Orkney is an archipelago off the north-eastern coast of Scotland. There is a plentiful amount of natural resources (wave, tidal, wind and solar), which allows for the electricity to be generated locally from renewable resources. On many occasions the generated electricity is more than what is needed by the local population and the surplus is exported to the UK National Grid. In some instances, a problem arises with an over-production of green electricity, as the grid connection in Orkney is not large enough to support the export of all that is produced. This results in curtailment of the production of green electricity and clean energy being unharnessed.
Eday Island hosts the tidal site of the European Marine Energy Centre (EMEC) and has around 200 residents, which own collectively 900kW wind turbine through Eday Renewable Energy. Both Eday’s wind turbine and EMEC’s tidal turbines are susceptible to curtailment because of the non-firm grid connection.
Andy Stennett, Managing Director of Eday Renewable Energy Ltd said: “The ERE team is proud to be part of such an innovative pilot. We expect to reclaim electricity that was previously lost, meaning more revenue, and more money we can pass to our community.”

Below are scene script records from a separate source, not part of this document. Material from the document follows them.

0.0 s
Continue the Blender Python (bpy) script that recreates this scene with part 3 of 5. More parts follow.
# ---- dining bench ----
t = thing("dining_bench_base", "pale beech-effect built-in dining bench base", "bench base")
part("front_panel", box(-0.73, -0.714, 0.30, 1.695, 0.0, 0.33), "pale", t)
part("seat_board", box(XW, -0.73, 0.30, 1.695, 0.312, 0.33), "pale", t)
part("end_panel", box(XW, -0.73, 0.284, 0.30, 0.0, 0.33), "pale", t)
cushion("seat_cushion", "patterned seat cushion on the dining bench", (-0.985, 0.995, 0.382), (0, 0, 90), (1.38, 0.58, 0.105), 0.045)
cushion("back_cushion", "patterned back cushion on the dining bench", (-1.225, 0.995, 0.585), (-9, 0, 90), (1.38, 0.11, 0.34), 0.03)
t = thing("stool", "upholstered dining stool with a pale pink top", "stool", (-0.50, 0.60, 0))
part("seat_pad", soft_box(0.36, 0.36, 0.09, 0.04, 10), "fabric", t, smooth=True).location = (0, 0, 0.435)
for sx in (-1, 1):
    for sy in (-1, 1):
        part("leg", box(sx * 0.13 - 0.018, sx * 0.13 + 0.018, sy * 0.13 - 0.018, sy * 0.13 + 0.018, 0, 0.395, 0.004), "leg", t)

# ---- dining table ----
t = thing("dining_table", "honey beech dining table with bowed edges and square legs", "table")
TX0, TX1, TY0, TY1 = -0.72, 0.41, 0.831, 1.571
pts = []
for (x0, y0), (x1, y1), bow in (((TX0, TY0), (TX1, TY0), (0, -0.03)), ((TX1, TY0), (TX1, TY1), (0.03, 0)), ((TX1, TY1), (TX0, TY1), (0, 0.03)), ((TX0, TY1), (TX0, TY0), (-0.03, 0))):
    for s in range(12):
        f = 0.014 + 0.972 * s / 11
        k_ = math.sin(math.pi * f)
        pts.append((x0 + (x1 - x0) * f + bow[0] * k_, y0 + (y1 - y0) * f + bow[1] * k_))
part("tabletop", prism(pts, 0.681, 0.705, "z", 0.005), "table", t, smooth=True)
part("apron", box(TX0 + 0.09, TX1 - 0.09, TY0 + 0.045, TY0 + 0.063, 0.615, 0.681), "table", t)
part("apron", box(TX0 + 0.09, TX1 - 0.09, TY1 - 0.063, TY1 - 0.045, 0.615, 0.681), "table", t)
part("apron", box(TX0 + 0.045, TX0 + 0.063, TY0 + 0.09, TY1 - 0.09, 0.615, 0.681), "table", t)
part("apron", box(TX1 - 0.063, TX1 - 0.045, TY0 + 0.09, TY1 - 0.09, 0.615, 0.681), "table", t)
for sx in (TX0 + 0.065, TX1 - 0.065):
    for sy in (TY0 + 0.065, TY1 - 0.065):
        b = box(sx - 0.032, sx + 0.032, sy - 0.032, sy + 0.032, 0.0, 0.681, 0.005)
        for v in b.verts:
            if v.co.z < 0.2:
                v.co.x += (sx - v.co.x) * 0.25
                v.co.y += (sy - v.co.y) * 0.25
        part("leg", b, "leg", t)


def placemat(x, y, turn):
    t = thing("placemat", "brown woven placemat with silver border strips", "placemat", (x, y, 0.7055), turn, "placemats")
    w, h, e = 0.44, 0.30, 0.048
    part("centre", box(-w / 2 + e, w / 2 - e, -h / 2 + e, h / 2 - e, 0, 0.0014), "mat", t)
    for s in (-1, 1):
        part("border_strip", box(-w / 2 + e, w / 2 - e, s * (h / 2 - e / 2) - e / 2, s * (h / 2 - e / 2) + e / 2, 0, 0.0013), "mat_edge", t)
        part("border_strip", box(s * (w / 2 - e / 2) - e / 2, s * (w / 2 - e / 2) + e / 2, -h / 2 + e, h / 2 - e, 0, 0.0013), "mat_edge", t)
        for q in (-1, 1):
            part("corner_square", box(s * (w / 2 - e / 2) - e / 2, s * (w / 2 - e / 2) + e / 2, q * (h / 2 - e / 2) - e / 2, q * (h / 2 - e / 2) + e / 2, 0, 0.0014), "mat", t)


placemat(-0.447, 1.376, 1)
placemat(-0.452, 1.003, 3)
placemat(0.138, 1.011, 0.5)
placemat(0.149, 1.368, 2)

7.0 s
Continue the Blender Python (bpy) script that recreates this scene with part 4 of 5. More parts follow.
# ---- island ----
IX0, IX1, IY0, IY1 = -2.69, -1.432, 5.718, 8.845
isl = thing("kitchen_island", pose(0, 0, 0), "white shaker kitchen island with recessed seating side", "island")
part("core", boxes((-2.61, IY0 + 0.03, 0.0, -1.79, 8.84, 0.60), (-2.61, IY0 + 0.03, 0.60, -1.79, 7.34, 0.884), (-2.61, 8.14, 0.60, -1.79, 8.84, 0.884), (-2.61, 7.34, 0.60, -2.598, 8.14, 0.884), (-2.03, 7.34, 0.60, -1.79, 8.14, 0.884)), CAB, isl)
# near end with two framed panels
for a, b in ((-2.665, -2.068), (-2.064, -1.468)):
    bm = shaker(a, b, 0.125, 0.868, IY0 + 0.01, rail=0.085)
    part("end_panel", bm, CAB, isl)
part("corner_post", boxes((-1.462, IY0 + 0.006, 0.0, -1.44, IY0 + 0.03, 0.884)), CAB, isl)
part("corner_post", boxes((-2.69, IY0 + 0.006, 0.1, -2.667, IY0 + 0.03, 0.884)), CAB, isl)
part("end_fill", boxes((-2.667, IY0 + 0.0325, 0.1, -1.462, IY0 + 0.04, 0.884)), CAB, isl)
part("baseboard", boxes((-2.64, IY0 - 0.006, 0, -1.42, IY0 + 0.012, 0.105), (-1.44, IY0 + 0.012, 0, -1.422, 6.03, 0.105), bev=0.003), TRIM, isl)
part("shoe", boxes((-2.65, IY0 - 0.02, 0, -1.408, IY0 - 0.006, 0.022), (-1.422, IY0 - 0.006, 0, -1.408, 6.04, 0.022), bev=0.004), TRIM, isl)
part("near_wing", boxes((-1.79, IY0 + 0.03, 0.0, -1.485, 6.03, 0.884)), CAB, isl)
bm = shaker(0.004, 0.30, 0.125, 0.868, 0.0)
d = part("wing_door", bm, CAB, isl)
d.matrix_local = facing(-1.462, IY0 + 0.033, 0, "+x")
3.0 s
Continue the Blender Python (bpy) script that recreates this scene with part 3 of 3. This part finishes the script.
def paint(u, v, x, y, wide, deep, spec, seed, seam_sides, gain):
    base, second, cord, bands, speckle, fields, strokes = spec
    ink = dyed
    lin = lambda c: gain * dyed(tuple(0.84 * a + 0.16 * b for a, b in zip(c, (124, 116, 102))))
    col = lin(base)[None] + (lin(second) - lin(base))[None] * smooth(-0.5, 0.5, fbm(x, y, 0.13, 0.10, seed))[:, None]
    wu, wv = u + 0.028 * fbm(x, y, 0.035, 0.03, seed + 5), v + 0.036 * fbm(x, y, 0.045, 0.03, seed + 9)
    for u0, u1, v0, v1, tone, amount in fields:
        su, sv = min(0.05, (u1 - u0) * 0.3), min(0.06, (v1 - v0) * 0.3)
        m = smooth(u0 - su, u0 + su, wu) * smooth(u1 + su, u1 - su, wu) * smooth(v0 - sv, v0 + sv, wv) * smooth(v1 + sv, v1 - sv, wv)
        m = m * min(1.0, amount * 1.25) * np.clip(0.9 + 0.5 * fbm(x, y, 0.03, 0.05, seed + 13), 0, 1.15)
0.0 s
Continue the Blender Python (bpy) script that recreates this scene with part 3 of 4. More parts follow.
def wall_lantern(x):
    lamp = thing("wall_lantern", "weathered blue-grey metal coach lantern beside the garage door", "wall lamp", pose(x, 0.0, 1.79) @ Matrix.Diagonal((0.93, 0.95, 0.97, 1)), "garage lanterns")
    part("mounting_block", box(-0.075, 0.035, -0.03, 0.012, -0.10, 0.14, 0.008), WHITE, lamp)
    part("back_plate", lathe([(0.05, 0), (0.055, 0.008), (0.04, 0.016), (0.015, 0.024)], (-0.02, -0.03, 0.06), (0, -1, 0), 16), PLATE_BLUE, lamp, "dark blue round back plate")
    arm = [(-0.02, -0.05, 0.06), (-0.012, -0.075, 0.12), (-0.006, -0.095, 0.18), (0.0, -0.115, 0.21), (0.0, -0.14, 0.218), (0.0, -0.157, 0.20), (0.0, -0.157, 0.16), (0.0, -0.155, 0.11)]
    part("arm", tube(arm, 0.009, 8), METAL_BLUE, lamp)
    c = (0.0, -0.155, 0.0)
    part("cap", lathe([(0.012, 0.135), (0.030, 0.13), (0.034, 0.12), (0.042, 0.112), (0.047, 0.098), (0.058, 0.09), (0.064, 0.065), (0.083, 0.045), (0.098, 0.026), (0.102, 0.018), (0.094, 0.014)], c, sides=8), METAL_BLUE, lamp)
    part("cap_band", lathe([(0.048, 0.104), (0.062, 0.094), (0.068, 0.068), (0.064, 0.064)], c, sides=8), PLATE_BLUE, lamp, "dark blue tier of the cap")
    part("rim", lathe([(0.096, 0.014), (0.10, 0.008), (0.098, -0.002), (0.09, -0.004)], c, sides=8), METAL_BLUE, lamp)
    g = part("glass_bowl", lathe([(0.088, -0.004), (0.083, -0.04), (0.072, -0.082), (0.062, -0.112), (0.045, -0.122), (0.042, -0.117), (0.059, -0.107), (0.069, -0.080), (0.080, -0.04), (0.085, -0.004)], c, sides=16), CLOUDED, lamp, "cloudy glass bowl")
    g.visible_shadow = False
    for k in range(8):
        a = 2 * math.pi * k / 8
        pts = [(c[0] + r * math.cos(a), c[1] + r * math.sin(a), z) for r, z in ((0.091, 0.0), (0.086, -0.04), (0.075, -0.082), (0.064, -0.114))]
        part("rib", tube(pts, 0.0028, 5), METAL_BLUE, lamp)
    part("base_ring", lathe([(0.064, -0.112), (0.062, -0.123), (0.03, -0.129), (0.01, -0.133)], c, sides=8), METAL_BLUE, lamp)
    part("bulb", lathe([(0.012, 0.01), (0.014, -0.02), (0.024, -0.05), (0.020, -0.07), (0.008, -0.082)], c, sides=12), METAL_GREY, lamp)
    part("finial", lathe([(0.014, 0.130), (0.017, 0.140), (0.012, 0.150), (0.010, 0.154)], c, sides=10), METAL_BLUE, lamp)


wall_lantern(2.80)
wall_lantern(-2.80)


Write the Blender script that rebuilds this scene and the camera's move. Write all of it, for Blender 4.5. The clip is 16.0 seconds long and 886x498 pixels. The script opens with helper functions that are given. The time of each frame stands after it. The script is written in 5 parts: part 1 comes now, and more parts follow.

Surf ‘n’ Turf provides Eday’s community-owned wind turbine and EMEC with equipment to convert and store the surplus energy as hydrogen. The fuel cell (75kW) was the final piece of the hydrogen project and it was delivered and install by Arcola Energy in collaboration with German Proton Motor. The hydrogen is compressed by EMEC’s electrolyser, stored and transported to Kirkwall for off-site use, where the fuel cell will convert it back into electricity for use by the inter-island ferries while berthed at the pier. EMCE produced the world’s first tidal-powered hydrogen in August this year.
James Stockan, Leader of Orkney Islands Council, said: “This is all about turning a problem into an opportunity – a home-grown solution to the difficulties grid restraints cause for a community with abundant renewable energy resources.
The result is a world-leading project that rightly is attracting international interest. I am confident that this will be the first of many pioneering ways our community will find to utilise hydrogen produced using Orkney’s natural resources.”